Tuesday, April 9, 2013

Life the Learning Game

I think life it one big learning game. I think when we are done learning everything we can learn we die. Loosing a baby is not something I ever wanted to learn about. I am sure its not something anyone would want to learn about. Almost three years ago. WOW. I have learned so much in three short years. 1. Time flies 2. Tomorrow is not a given 3. A child's laugh can fix anything 4. You can live with a broken heart. 5. There is a longing in my heart that will be there til the day I die. A piece of it is missing, not just missing, missing means you may find it. I know where mine is and I cant have it back. Its gone. 6. I have learned to hug Lane (my 7 year old) and tell him every second I can how much I love him. 7. There is a pain in his heart too.

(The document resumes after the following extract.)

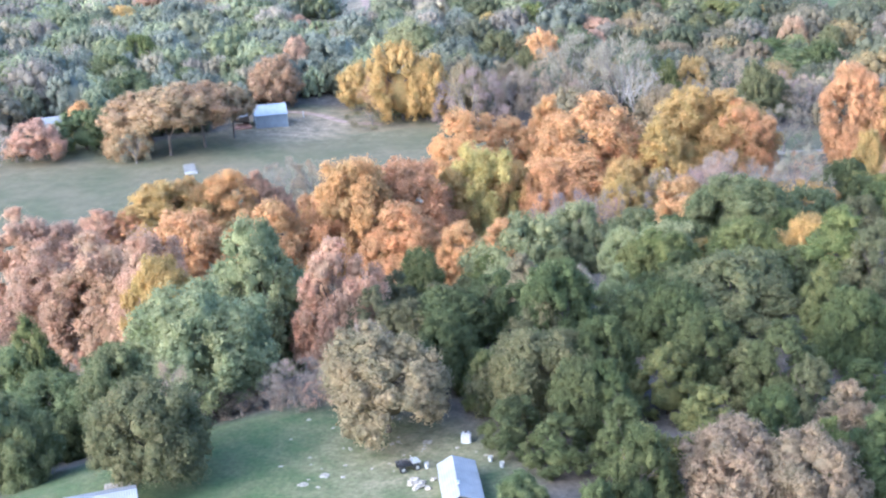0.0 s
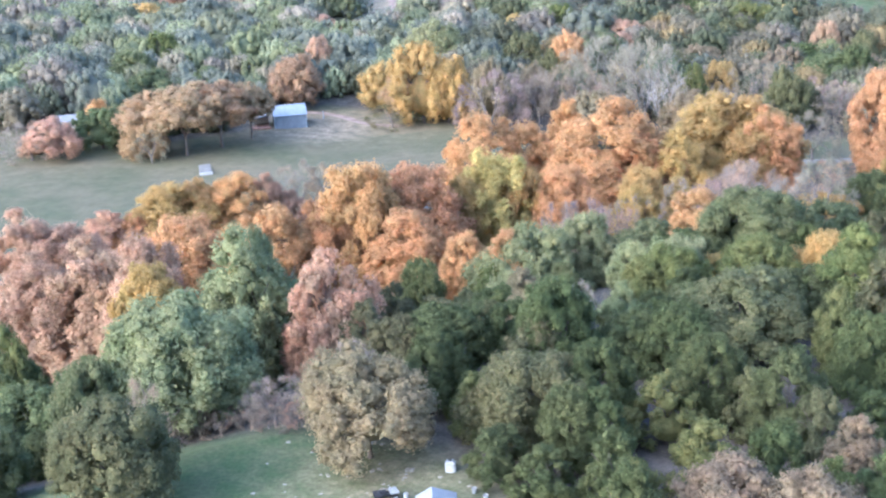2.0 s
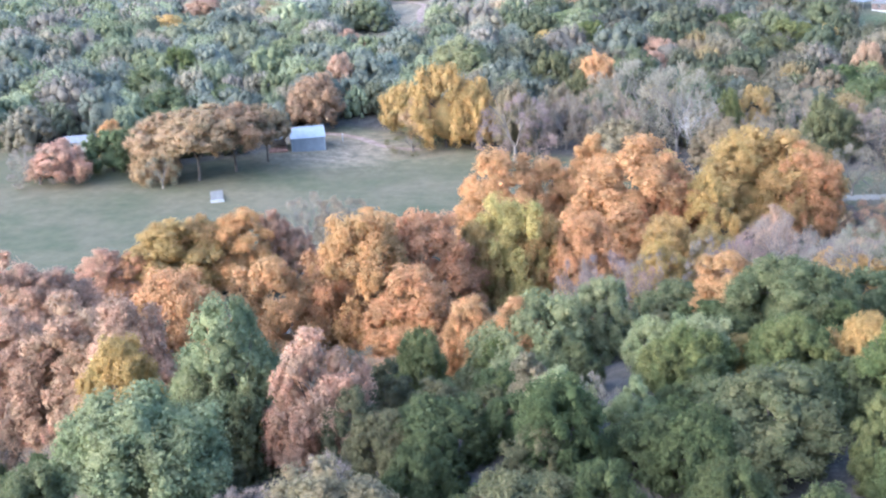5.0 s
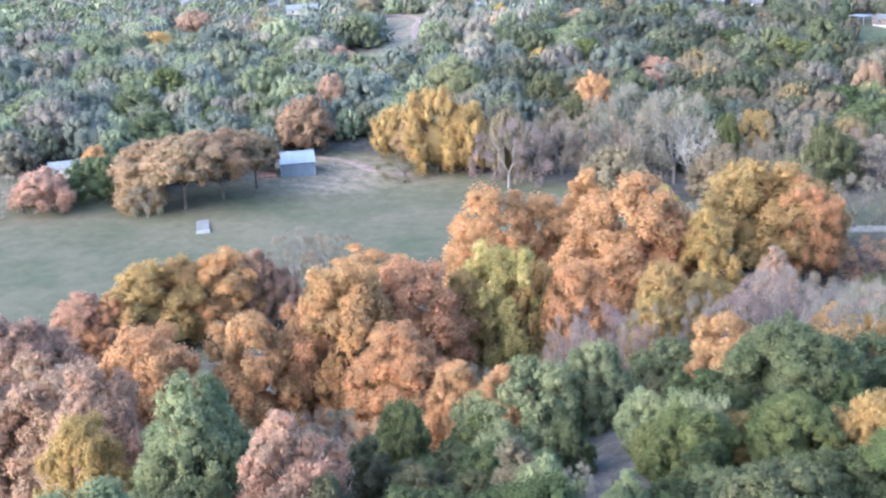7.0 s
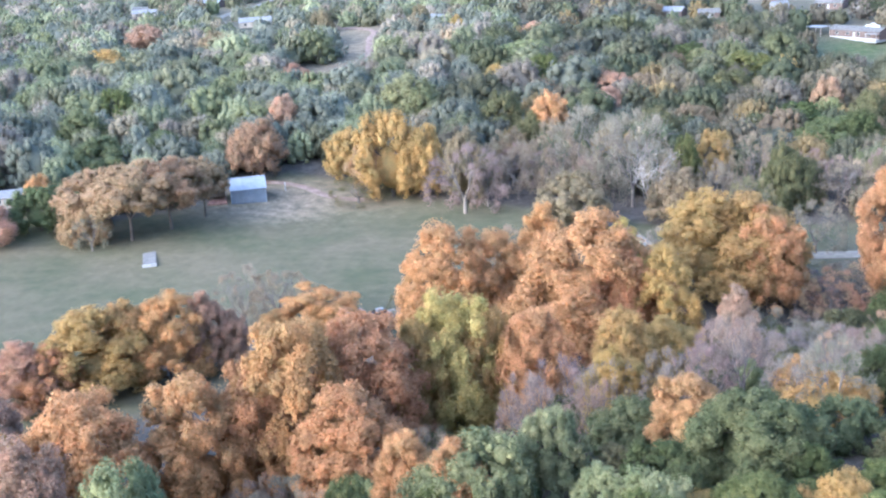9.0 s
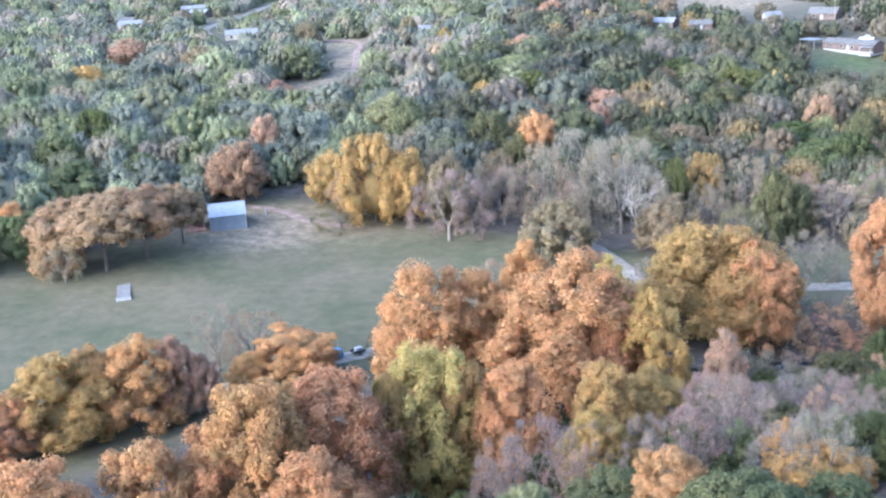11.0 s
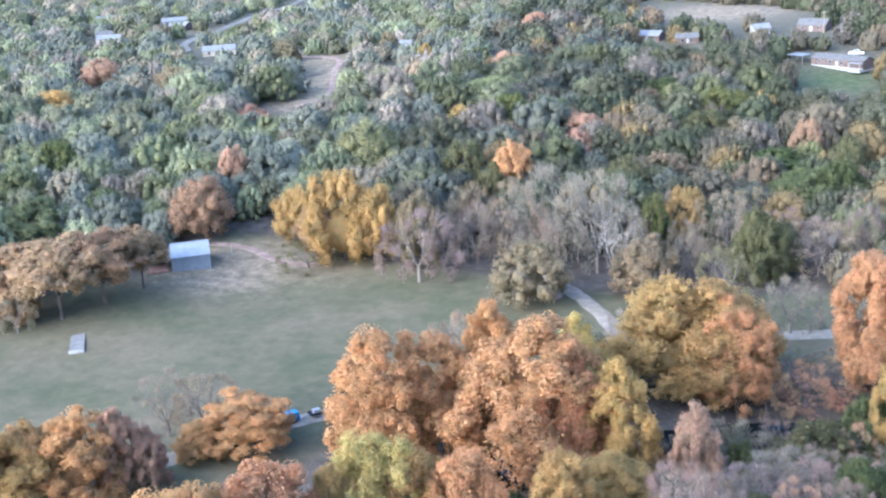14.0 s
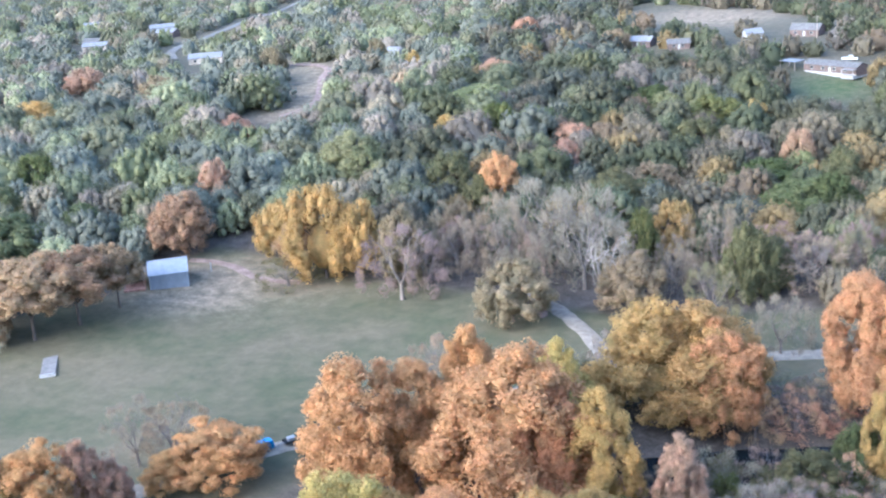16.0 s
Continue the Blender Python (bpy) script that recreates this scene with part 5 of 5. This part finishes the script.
CLEAR = [(along(HILL_TRACK, 4), 3), (along(HILL_TRACK, 4) * 0.97 + (0, 1.8), 1), (along(COUNTRY_ROAD, 6), 6), (along(COUNTRY_ROAD, 6) * 0.965 + (0, 2.1), 2), (along(LANE, 4), 4), (along(SPUR, 4), 3.5), (along(FARM_TRACK, 4), 4)]
stood = [(o.location.x, o.location.y, max(c.scale.x for c in o.children)) for o in scene.objects if o.get("category") == "tree"]
SX, SY, SW = (np.array(c) for c in zip(*stood))
# the western palette is paler and bluer to stand in for haze there
WEST_HAZE_HUES = [GREY_GREEN, GREY_GREEN, GREY_GREEN, BLUE_GREEN, GREY_GREEN, OLIVE, OLIVE, PALE_GREEN, PALE_GREEN, YELLOW_GREEN, TAN, GREY]
# hazy grey that every woodland hue is mixed towards
HAZE_GREY = (0.166, 0.172, 0.132)
EAST_HUES = [DARK_GREEN, DARK_GREEN, GREY_GREEN, BLUE_GREEN, OLIVE, OLIVE, YELLOW_GREEN, TAN, TAN, BRONZE, GREY, GOLD]


def spots_in(seed, count, low, high, wmin, wmax, gap):
    """Rows of trees at random between two distances from the river, as seen from the bluff, none inside another."""
    rng = np.random.default_rng(seed)
    out = []
    px, py, pw = list(SX), list(SY), list(SW)
    for i in range(count):
        r, a = math.sqrt(rng.uniform(low * low, high * high)), rng.uniform(-43, 12)
        x, y = r * math.sin(radians(a)), 60 + r * math.cos(radians(a))
        w = rng.uniform(0.76 * wmax, wmax) if i < 0.07 * count else rng.uniform(wmin, 0.74 * wmax)   # the broad crowns take their places first
        if not clear_of(x, y, w):
            continue
        if len(px) and (np.hypot(np.array(px) - x, np.array(py) - y) < gap * (np.array(pw) + w) / 2).any():
            continue
        px.append(x), py.append(y), pw.append(w)
        hue = (WEST_HAZE_HUES if x + 0.12 * y < rng.normal() * 40 - 20 else EAST_HUES)[rng.integers(12)]
        # haze painted into the leaf colour: western trees lightened, the others darkened
        k = rng.uniform(0.8, 1.25) * (1.16 if x + 0.12 * y < -60 else 0.72)
        out.append((x, y, w, tuple((0.65 * c + 0.35 * e) * k for c, e in zip(hue, HAZE_GREY))))
    return out


near_woods = spots_in(1, 9000, 225, 480, 8.5, 19.0, 0.64)
woods("woods", "mixed wood of green, olive and tan trees on the rise", near_woods, 1500, 0.0165, 58, 8.2, 10.0)
far_woods = spots_in(2, 9000, 470, 1250, 8.0, 16.5, 0.76)
woods("far_woods", "distant scrubby woods of grey-green trees", far_woods, 170, 0.032, 24, 6.0, 8.0)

When he asks about Jordan or when we talk about Jordan I can see it, even though he was only 4. ( I will blog about that later!) 8. Sometimes LIFE SUCKS. 9. Sometimes I feel guilty when life doesn't suck. 10. There were days I thought I would never smile again. Yup, I was wrong about that! Although #9 applies a little here. 11. I have learned I still cry, often, and it is ok! 12. I have learned there are a lot of babies that never get to cry. And their momma's are amazing support! 13. I have learned that I can look at a pregnant woman again and not be filled with jealousy. 14. Walmart is not the place to go after you loose a baby, (I wanted to flip out on a woman who grabbed her child by the arm the day we came home from the hospital. I wanted to scream, if you don't want that child I will gladly time her home with me when no one will do that {thankfully I thought before I acted}) There is so much more I could write about learning. I have learned while I have typed. I will learn these lessons, new lessons every day. I am just learning more gracefully now!